La única esperanza que se presentaba en el horizonte oficial era la de que se produjera en el país un aumento en la producción de oro, puesto que hacia el comienzo de 1917, las minas de Durango, Guanajuato e Hidalgo tuvieron un acrecentamento en sus explotaciones. La Casa de Moneda, por su parte, informó que hasta el 31 de agosto (1917) había acuñado catorce millones de pesos en monedas de oro y siete millones, setecientos mil pesos, de plata. Además, en los bancos que habían reanudado sus operaciones, durante el segundo trimestre de 1917, los depositantes tenían entregados trece millones en pesos fuertes y poco más de dos millones en oro nacional. Todo esto indicaba que la confianza pública podía servir al mejoramiento de las condiciones económicas del país.

Carranza, atolondrado por los males de la hacienda pública y olvidando sus preocupaciones nacionalistas, siguió el camino del porfirismo: poner los problemas mexicanos a la consideración de los extranjeros y optó por llamar a la consulta del gobierno mexicano a los economistas norteamericanos Kemmerer y Chandler; aquél, de la universidad de Princeton; éste, de la Columbia.

Kemmerer y Chandler, al efecto, iniciaron (octubre, 1917), una revisión de los sistemas administrativos y contables de la secretaría de Hacienda; también de los regímenes fiscal y monetario, y concluyeron sus estudios recomendando nuevas y mayores acuñaciones de oro y plata, lo que empezó a poner en práctica el gobierno a las últimas semanas de 1917.

Mas, conforme aumentaba la acuñación se acrecentaban las demandas de gastos.

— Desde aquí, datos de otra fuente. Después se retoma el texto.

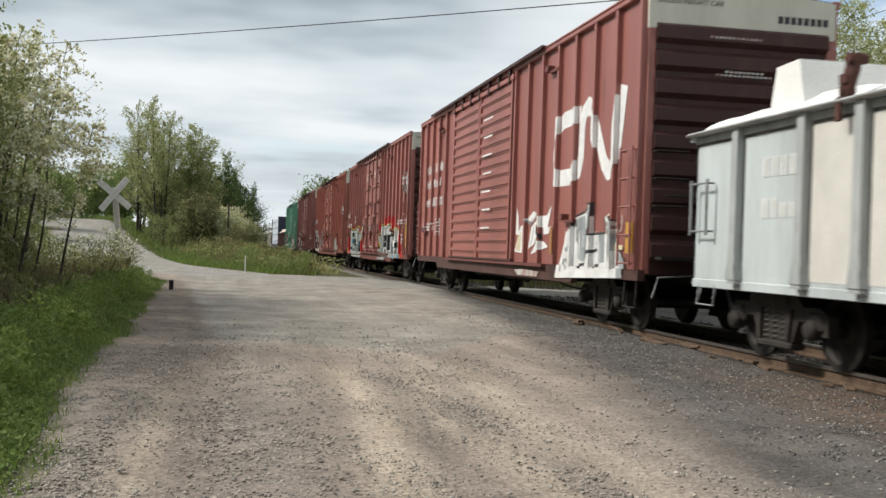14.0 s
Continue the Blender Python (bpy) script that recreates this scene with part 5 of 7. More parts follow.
        for hs in humps:
            y = h - hs
            if flat:
                p = Build().prism_x([(y - 0.42, top + 0.05), (y + 0.36, top + 0.05), (y + 0.22, top + 0.60), (y - 0.28, top + 0.62)], -HALF + 0.22, HALF - 0.22)
                part("cover_ridge", p, M["tarp"], car, "raised white ridge across the cover")
                continue
            for sx in (-1, 1):
                p = Build()
                z0, xc = top + 0.02, sx * (HALF - 0.27)
                for a, c, zz in ((0.20, 0.23, z0), (0.185, 0.21, z0 + 0.24), (0.155, 0.175, z0 + 0.27), (0.12, 0.13, z0 + 0.52), (0.10, 0.11, z0 + 0.55)):
                    p.v += [(xc - a, y - c, zz), (xc + a, y - c, zz), (xc + a, y + c, zz), (xc - a, y + c, zz)]
                p.f += [(k * 4 + i, k * 4 + (i + 1) % 4, k * 4 + 4 + (i + 1) % 4, k * 4 + 4 + i) for k in range(4) for i in range(4)] + [(16, 17, 18, 19)]
                part("cover_hump", p, M["tarp"], car, "tapered white hump in the cover")
        for rs in rust:
            y = h - rs
            p = Build()
            p.box(-xs - 0.145, -xs - 0.105, y - 0.05, y + 0.03, top - 0.22, top + 0.02, 0.008)
            p.prism_x([(y - 0.06, top - 0.02), (y + 0.05, top - 0.02), (y + 0.03, top + 0.12), (y - 0.05, top + 0.30), (y - 0.09, top + 0.40), (y - 0.22, top + 0.42), (y - 0.20, top + 0.26), (y - 0.12, top + 0.10)], -xs - 0.10, -xs - 0.02)
            p.tube([(-xs - 0.14, y - 0.16, top + 0.38), (-xs + 0.06, y - 0.16, top + 0.38)], 0.055, 9)
            p.tube([(-xs - 0.12, y - 0.03, top + 0.09), (-xs + 0.02, y - 0.03, top + 0.09)], 0.045, 8)
            p.box(-xs - 0.125, -xs - 0.11, y - 0.13, y + 0.01, top + 0.14, top + 0.24, 0.005)
            part("hold_down_bracket", p, M["rust"], car, "rusty hold-down bracket over the chord")
    return car, sd


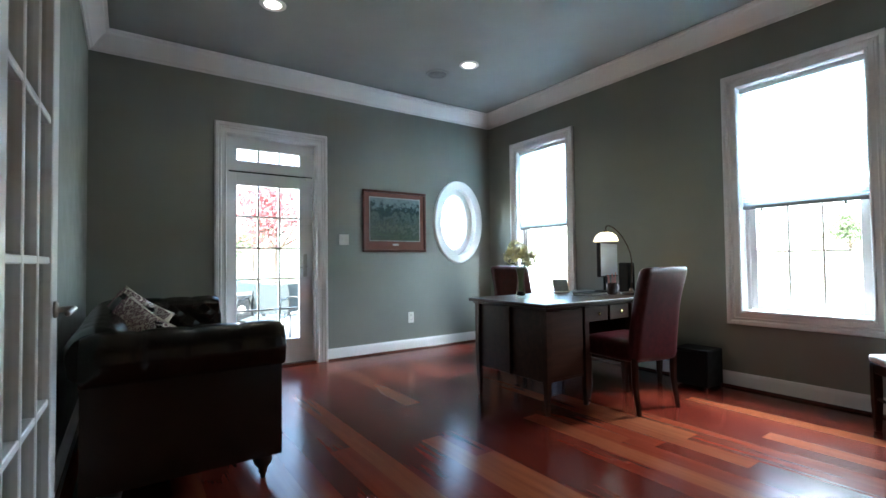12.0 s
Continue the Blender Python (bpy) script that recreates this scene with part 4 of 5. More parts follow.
def panel_door(name, m, w, h, label, arched=True, lever_x=None, y_side=1, knob=True):
    """Two panel leaf along +x; faces at y=0 and y=0.04."""
    t = thing(name, label, "door", m)
    th, st, z0 = 0.040, 0.115, 0.008
    lock0, lock1, bot, top = 0.84, 0.97, 0.21, 0.13
    for x in (0.0, w - st):
        part("stile", box(x, 0, z0, x + st, th, h, 0.002), M_TRIM, t)
    part("bottom_rail", box(st, 0, z0, w - st, th, z0 + bot, 0.002), M_TRIM, t)
    part("lock_rail", box(st, 0, lock0, w - st, th, lock1, 0.002), M_TRIM, t)
    bm, n = bmesh.new(), 12
    for k in range(n):
        x0, x1 = st + (w - 2 * st) * k / n, st + (w - 2 * st) * (k + 1) / n
        rise = lambda x: (0.055 * (1 - ((x - w / 2) / (w / 2 - st)) ** 2) if arched else 0)
        vs = [bm.verts.new(p) for p in ((x0, 0, h - top - 0.06 + rise(x0)), (x1, 0, h - top - 0.06 + rise(x1)), (x1, 0, h), (x0, 0, h),
                                        (x0, th, h - top - 0.06 + rise(x0)), (x1, th, h - top - 0.06 + rise(x1)), (x1, th, h), (x0, th, h))]
        for q in ((0, 1, 2, 3), (5, 4, 7, 6), (0, 4, 5, 1), (3, 2, 6, 7)):
            bm.faces.new([vs[i] for i in q])
    bmesh.ops.recalc_face_normals(bm, faces=bm.faces)
    part("top_rail", bm, M_TRIM, t)
    for a, b in ((z0 + bot, lock0), (lock1, h - top)):
        bm = bmesh.new()
        box(st - 0.005, 0.018, a - 0.005, w - st + 0.005, th - 0.018, b + 0.01, bm=bm)
        n, curve = 5, arched and b > 1.5
        for k in range(n):
            x0, x1 = st + 0.032 + (w - 2 * st - 0.064) * k / n, st + 0.032 + (w - 2 * st - 0.064) * (k + 1) / n
            up = 0.055 * (1 - (((x0 + x1) / 2 - w / 2) / (w / 2 - st)) ** 2) - 0.055 if curve else 0.0
            box(x0 + 0.001, 0.011, a + 0.032, x1 - 0.001, th - 0.011, b - 0.035 + up, 0.004, bm=bm)
        part("beaded_panel", bm, M_TRIM, t)
        # sloped sticking round the panel
        st_ = bmesh.new()
        for q0, q1, r0, r1 in ((st, a, st, b), (w - st, a, w - st, b), (st, a, w - st, a)):
            tube([(q0, 0.011, q1), (r0, 0.011, r1)], 0.009, 8, st_)
            tube([(q0, th - 0.011, q1), (r0, th - 0.011, r1)], 0.009, 8, st_)
        part("sticking", st_, M_TRIM, t, smooth=True)
    for z in (0.26, 0.90, 1.60, 2.24):
        hinge(t, z, (-0.003, -0.003 if y_side < 0 else th + 0.003), 0.006, 0.09)
    if lever_x is not None:
        for side in (-1, 1):
            lever(t, lever_x, th if side > 0 else 0, 0.90, side, -1 if lever_x > w / 2 else 1)
    return t


# powder room door, swung inwards from its hinge side
hx, hy = D2_X + WT, HALL_N - 0.14
ang = math.degrees(math.atan2(2.418 - hy, 7.24 - hx))
panel_door("panel_door", pose(hx, hy, 0, 0, 0, ang), 0.70, 2.485, "white panelled powder room door standing half open", True, 0.63, 1)
panel_door("closet_door", pose(BLOCK_END - 0.125, CLOSET_Y - 0.01, 0, 0, 0, 180), 0.75, 2.445, "white panelled closet door, shut", True, 0.065, -1)


# ---- powder room ----
def vanity():
    t = thing("vanity_cabinet", "white bathroom vanity cabinet with a black top", "cabinet", pose(7.62, 2.08, 0))
    part("body", box(0, 0, 0.12, 0.62, 0.86, 0.845, 0.006), M_TRIM, t)
    for z in (0.18, 0.74):
        part("side_rail", box(-0.008, 0.06, z, 0.0, 0.8, z + 0.06, 0.002), M_TRIM, t)
    for x in (0.03, 0.56):
        for y in (0.03, 0.80):
            part("foot", lathe([(0.018, 0), (0.032, 0.03), (0.024, 0.07), (0.036, 0.12)], 14, m=pose(x, y, 0)), M_TRIM, t, smooth=True)
    part("countertop", box(-0.03, -0.03, 0.845, 0.64, 0.87, 0.878, 0.004), M_STONE, t, "polished black stone top")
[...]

El ejército, solamente el ejército, en el segundo semestre de 1917 requirió noventa millones de pesos, mientras que los depósitos de bilimbiques cambiados por certificados de oro negociables, ascedieron a cincuenta millones de pesos de manera que el Estado se vio en grandes apremios y se hizo indispensable acudir a nuevos empréstitos interiores.

No era fácil tarea obtener tales préstamos; y como el caso era urgente, el gobierno se vio precisado a presentar nuevas demandas de dinero a los bancos y ferrocarriles. De unos y otros, obtuvo por enésima vez doce millones seiscientos mil pesos.

Muy heroico debió ser, sin embargo, el presidente Carranza para enderezar aquella situación que parecía poner en peligro lo ganado en los campos de batalla; porque ahora, substanciadas las deudas interiores, se presentaba la exigencia imperiosa de los acreedores extranjeros. Estos, en efecto, pedían que México procediera a reanudar los pagos de su deuda exterior que llegaba a la cifra de trescientos treinta y tres millones de pesos oro, sin incluir los débitos de los ferrocarriles. De la suma dicha, cuarenta y seis millones correspondían a créditos vencidos al 30 de junio de 1917.

De esta suerte, nada halagüeño para el país ni para el Estado era el panorama fiscal al terminar el primer año de constitucionalidad nacional. Mas si el hecho preocupaba a los mexicanos y al gobierno, tal preocupación no sobresalía a la del mantenimiento de una paz nacional. La gente se dolía en sus penas materiales, pero estaba dispuesta a excluir de sus necesidades los instrumentos y objetos capaces de promover la subversión. Esto confirmaba que la Revolución no había sido producida por insatisfacciones de carácter económico, sino por agentes de la inspiración creadora.

Tampoco advertía tal situación una incapacidad pública de Carranza ni una ineptitud del pueblo de México para darse gobierno y administración. Advertía, eso sí, que no era posible reconstruir mágicamente los desperfectos y males causado por la guerra. Después de una catástrofe, la República tenía que erigir mayores y mejores edificios; pero para esto, sería indispensable no solamente hacer trazas, sino también apilar material de construcción, levantar andamiajes y preparar peones y oficiales.

La tarea, por otro lado, no podría ser la de un solo hombre. Requeriríase toda una clase selecta debidamente organizada; también la evolución de las épocas, porque aquella que representaba el Constitucionalismo, y que se caracterizó como la época de la voluntad popular, no sería capaz para contemplar y dominar medio siglo o un siglo adelante de la misma. Pronto, la República tendría que abandonar la época del proyectismo para dar comienzo a la época de la necesidades, que biológicamente señala la marcha de hombres y pueblos.